Lines of data:
--*--
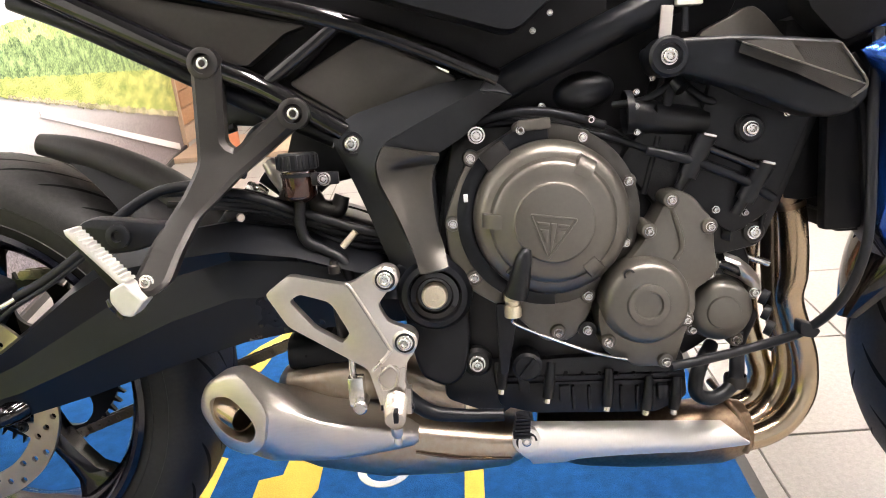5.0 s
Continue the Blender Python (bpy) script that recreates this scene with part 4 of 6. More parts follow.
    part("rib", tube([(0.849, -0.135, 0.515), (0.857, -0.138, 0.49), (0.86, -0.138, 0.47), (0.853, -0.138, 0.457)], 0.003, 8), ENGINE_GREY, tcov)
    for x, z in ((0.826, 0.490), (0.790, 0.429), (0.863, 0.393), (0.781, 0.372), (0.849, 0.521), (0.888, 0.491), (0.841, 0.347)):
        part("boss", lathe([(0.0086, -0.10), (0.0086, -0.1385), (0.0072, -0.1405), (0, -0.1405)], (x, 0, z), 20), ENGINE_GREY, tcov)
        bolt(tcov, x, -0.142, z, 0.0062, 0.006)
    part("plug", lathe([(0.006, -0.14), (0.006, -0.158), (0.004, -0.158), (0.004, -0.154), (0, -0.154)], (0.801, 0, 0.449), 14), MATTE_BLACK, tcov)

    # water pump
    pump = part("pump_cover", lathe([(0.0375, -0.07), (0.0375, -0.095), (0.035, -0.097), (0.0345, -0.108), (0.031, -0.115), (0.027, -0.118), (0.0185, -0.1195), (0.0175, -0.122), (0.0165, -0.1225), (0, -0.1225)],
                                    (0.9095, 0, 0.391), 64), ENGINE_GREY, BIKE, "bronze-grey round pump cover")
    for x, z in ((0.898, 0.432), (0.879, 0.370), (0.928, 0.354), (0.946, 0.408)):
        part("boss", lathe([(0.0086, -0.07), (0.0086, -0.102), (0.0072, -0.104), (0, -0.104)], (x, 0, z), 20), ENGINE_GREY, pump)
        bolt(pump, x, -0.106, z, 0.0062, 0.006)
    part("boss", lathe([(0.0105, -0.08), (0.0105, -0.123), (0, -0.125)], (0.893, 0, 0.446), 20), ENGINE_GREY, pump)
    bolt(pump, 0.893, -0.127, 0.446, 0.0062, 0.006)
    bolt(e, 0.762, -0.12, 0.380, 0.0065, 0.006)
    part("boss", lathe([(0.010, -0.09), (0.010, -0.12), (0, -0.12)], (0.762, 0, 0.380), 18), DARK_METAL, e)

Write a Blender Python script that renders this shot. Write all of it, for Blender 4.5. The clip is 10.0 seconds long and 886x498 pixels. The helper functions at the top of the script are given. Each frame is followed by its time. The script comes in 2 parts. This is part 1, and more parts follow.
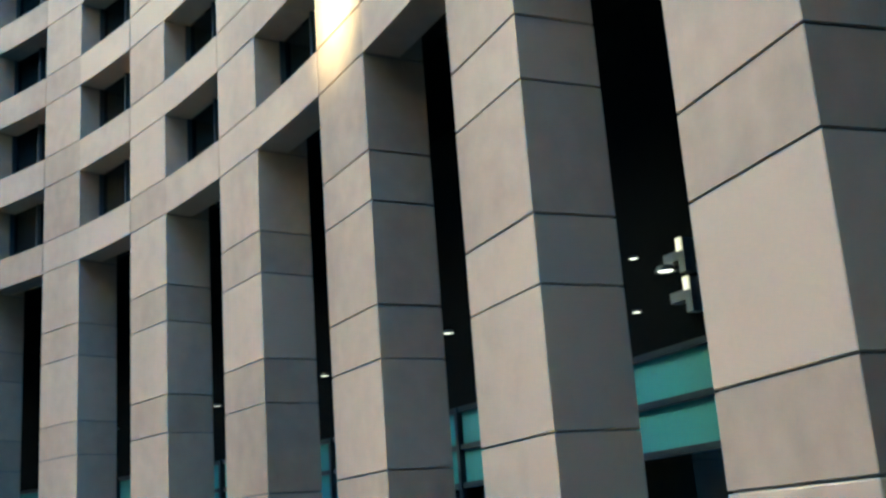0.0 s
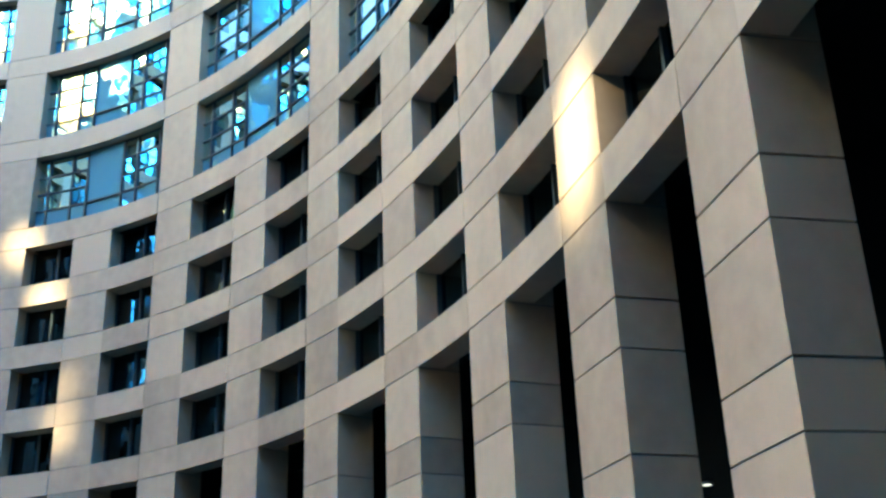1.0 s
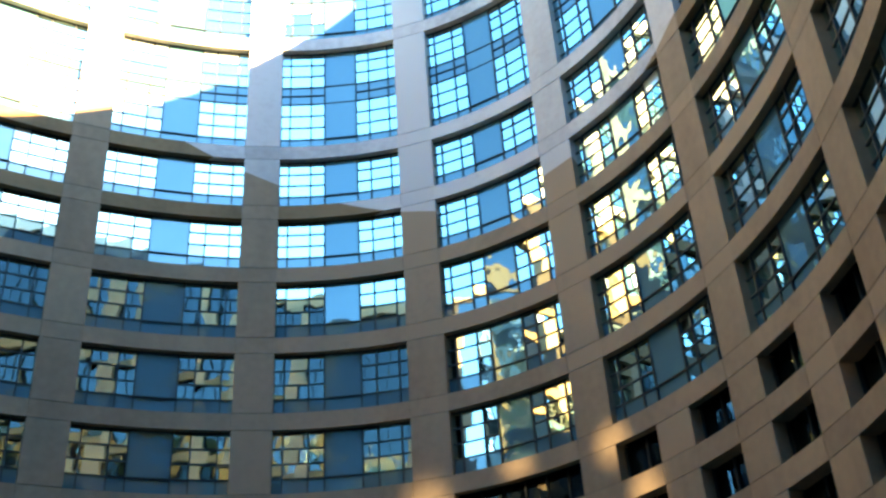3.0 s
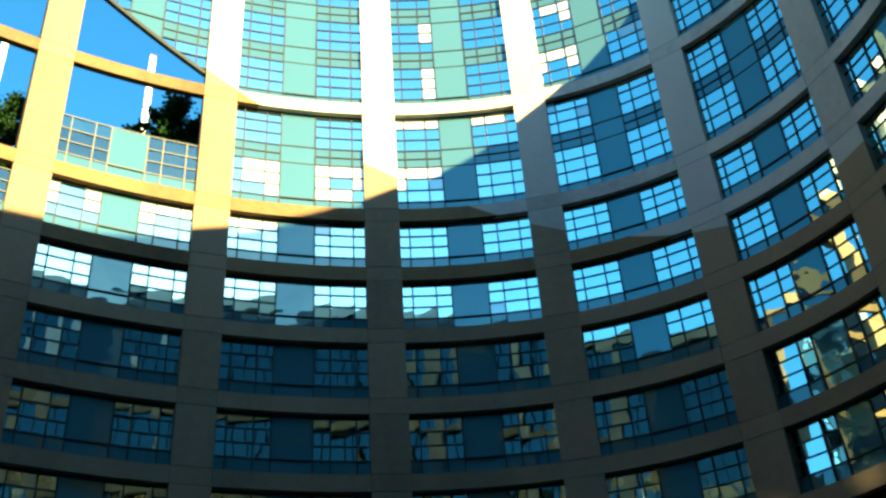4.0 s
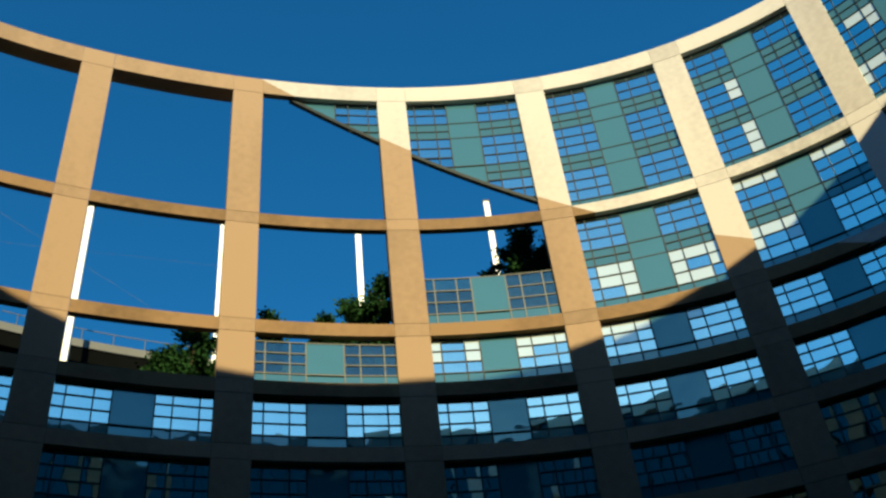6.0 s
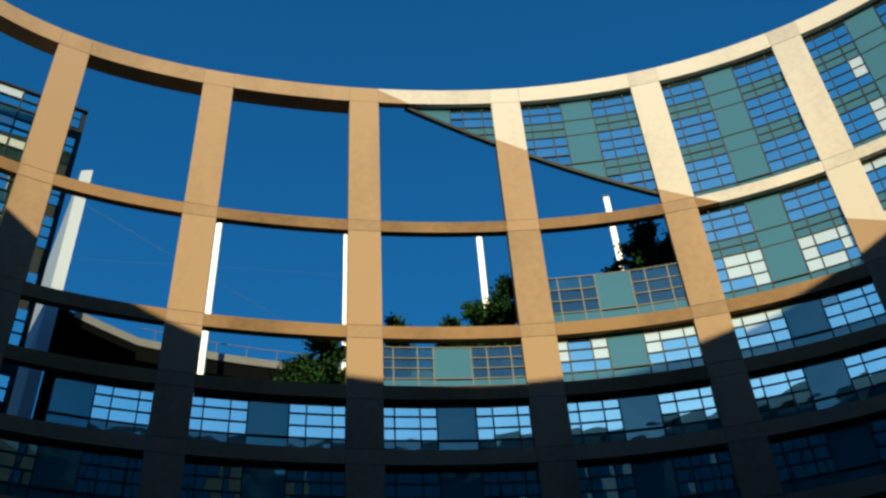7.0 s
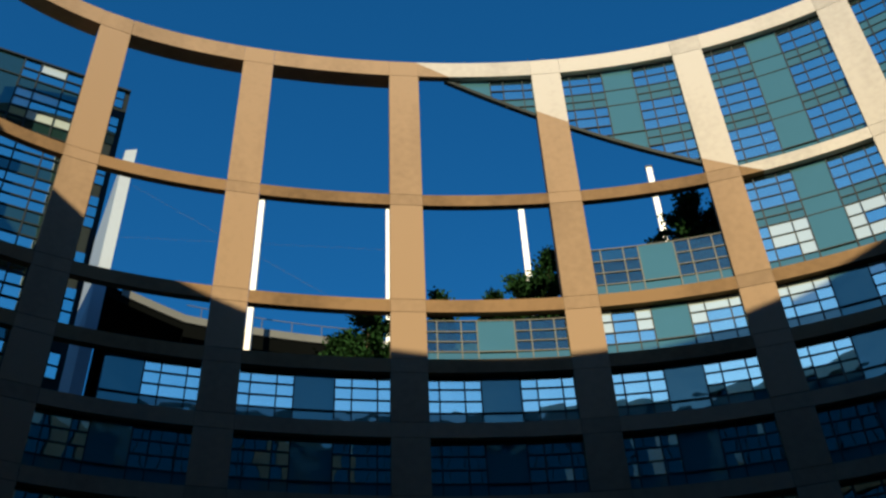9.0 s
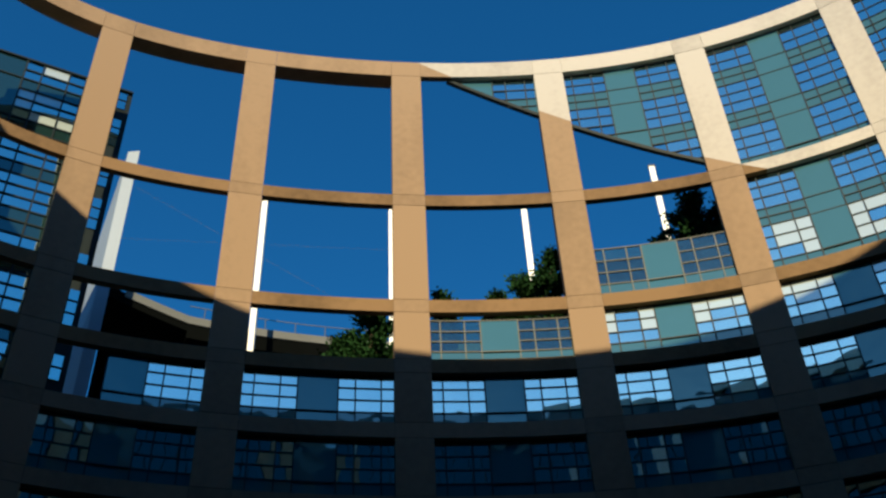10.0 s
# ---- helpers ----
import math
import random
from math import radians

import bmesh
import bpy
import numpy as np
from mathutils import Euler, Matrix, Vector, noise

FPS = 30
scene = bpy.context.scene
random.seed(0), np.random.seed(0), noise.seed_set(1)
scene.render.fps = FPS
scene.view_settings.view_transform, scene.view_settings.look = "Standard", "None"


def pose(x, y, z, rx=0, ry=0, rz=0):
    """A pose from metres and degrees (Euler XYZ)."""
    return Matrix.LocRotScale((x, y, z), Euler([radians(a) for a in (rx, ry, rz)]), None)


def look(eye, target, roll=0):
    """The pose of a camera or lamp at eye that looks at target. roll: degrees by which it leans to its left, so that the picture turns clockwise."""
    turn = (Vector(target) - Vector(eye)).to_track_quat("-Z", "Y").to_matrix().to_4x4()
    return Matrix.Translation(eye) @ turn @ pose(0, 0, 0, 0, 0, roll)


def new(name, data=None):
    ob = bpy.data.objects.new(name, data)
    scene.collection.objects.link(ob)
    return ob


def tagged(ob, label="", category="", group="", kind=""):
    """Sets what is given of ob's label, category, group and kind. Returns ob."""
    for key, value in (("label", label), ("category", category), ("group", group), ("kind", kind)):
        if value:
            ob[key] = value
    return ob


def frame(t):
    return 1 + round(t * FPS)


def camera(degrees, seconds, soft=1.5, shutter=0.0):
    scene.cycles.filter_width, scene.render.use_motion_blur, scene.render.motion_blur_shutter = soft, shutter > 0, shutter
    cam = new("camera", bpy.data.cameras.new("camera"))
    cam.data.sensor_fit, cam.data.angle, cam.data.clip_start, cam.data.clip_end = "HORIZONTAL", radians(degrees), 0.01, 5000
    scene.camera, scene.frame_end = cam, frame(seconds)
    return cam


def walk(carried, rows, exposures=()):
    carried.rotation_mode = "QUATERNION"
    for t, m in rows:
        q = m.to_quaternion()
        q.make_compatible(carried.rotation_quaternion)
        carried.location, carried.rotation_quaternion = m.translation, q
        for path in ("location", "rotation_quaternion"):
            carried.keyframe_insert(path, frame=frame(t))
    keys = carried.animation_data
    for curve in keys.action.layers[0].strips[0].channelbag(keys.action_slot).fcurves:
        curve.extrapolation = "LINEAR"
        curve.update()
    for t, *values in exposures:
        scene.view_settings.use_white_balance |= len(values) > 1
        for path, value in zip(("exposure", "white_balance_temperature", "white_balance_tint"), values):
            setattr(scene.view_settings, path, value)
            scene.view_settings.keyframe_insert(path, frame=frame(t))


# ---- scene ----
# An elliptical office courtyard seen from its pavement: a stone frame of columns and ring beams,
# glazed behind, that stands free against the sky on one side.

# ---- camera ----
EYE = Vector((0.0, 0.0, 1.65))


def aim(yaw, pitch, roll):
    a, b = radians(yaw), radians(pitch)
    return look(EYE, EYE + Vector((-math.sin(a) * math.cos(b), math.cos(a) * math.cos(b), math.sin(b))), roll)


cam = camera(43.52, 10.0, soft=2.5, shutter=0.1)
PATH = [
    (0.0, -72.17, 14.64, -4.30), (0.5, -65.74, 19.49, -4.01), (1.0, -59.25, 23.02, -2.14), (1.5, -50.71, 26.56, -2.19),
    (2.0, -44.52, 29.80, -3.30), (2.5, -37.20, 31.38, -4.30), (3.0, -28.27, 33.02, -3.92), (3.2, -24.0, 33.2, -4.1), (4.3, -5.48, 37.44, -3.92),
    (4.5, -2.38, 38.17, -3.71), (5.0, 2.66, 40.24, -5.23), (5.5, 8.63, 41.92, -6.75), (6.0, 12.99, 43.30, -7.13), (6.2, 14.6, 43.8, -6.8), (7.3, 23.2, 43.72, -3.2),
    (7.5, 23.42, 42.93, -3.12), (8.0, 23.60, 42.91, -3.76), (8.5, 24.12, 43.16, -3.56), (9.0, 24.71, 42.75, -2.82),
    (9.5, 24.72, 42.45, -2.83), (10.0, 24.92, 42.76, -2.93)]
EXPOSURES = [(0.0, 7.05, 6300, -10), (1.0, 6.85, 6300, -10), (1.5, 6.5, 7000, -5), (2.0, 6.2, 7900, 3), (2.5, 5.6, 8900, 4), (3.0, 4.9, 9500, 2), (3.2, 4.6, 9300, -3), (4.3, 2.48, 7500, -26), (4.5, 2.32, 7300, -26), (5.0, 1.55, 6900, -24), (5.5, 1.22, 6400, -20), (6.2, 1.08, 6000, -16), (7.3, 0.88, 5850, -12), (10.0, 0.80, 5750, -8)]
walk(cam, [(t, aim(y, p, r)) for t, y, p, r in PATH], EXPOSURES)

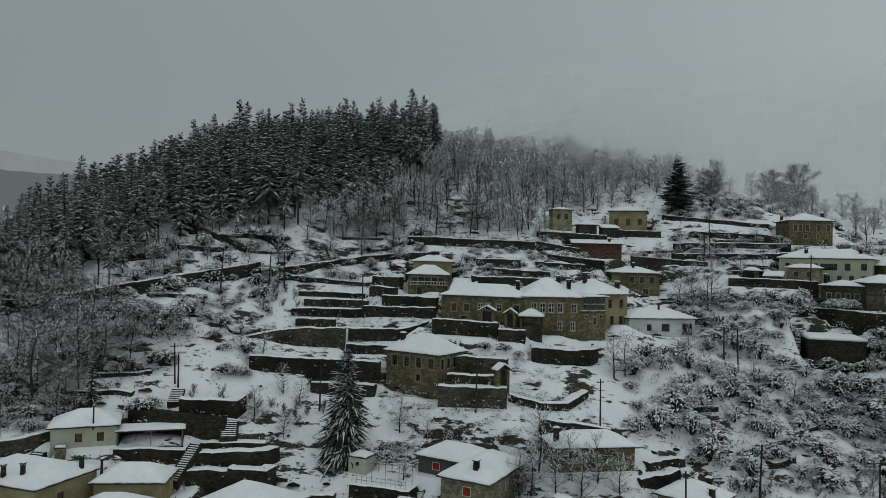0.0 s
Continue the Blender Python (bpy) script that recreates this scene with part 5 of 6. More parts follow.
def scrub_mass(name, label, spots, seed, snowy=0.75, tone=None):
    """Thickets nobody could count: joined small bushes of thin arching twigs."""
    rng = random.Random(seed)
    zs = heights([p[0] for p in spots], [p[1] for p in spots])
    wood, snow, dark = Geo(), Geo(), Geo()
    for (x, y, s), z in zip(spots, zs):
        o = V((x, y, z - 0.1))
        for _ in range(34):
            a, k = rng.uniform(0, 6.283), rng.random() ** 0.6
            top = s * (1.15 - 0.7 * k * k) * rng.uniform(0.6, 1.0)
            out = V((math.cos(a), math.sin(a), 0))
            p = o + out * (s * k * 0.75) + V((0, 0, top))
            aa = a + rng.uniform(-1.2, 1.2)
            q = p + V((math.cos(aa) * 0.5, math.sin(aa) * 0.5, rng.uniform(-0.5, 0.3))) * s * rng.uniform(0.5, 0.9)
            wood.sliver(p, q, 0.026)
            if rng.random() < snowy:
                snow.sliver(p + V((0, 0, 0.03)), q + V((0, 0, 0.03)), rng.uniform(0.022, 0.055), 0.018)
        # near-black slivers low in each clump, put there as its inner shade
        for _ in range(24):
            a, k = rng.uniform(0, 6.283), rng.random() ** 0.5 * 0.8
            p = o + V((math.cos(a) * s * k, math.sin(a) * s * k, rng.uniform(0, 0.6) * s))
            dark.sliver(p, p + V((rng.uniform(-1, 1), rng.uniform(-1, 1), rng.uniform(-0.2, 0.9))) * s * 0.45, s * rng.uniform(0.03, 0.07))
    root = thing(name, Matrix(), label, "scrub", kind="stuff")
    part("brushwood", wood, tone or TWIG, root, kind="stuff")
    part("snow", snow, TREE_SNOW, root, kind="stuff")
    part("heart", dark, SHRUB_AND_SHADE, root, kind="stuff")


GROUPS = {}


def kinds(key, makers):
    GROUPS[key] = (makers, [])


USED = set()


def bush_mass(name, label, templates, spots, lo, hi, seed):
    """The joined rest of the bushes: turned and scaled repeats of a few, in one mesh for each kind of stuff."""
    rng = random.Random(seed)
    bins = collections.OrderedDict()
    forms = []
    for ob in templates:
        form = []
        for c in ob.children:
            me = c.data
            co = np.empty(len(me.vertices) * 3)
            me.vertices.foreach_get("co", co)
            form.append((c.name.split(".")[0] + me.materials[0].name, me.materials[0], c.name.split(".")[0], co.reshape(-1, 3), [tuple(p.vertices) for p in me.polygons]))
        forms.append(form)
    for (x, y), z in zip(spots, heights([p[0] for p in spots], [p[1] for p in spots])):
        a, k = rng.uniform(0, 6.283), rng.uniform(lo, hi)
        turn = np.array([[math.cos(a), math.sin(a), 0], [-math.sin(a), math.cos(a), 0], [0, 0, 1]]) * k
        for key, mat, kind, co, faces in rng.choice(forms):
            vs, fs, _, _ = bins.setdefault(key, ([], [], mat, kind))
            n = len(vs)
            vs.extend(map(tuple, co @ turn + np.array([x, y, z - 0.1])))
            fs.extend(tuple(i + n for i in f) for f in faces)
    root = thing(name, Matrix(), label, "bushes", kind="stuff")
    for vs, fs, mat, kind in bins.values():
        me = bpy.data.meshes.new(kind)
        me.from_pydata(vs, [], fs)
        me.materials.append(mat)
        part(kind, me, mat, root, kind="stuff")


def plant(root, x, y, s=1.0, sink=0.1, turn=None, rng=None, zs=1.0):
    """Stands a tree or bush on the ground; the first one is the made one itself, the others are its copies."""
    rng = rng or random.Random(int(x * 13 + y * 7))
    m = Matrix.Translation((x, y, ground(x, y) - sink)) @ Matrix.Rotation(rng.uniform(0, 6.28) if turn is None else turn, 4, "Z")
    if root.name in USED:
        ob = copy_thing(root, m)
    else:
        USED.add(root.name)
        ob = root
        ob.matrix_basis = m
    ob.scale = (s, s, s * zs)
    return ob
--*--
SET TASK
Taking the records above, retype every line from the one with "5 of 6. More parts follow." down to the one with "USED = set()", exactly and with nothing else.

WRITTEN RESPONSE
Continue the Blender Python (bpy) script that recreates this scene with part 5 of 6. More parts follow.
def scrub_mass(name, label, spots, seed, snowy=0.75, tone=None):
    """Thickets nobody could count: joined small bushes of thin arching twigs."""
    rng = random.Random(seed)
    zs = heights([p[0] for p in spots], [p[1] for p in spots])
    wood, snow, dark = Geo(), Geo(), Geo()
    for (x, y, s), z in zip(spots, zs):
        o = V((x, y, z - 0.1))
        for _ in range(34):
            a, k = rng.uniform(0, 6.283), rng.random() ** 0.6
            top = s * (1.15 - 0.7 * k * k) * rng.uniform(0.6, 1.0)
            out = V((math.cos(a), math.sin(a), 0))
            p = o + out * (s * k * 0.75) + V((0, 0, top))
            aa = a + rng.uniform(-1.2, 1.2)
            q = p + V((math.cos(aa) * 0.5, math.sin(aa) * 0.5, rng.uniform(-0.5, 0.3))) * s * rng.uniform(0.5, 0.9)
            wood.sliver(p, q, 0.026)
            if rng.random() < snowy:
                snow.sliver(p + V((0, 0, 0.03)), q + V((0, 0, 0.03)), rng.uniform(0.022, 0.055), 0.018)
        # near-black slivers low in each clump, put there as its inner shade
        for _ in range(24):
            a, k = rng.uniform(0, 6.283), rng.random() ** 0.5 * 0.8
            p = o + V((math.cos(a) * s * k, math.sin(a) * s * k, rng.uniform(0, 0.6) * s))
            dark.sliver(p, p + V((rng.uniform(-1, 1), rng.uniform(-1, 1), rng.uniform(-0.2, 0.9))) * s * 0.45, s * rng.uniform(0.03, 0.07))
    root = thing(name, Matrix(), label, "scrub", kind="stuff")
    part("brushwood", wood, tone or TWIG, root, kind="stuff")
    part("snow", snow, TREE_SNOW, root, kind="stuff")
    part("heart", dark, SHRUB_AND_SHADE, root, kind="stuff")


GROUPS = {}


def kinds(key, makers):
    GROUPS[key] = (makers, [])


USED = set()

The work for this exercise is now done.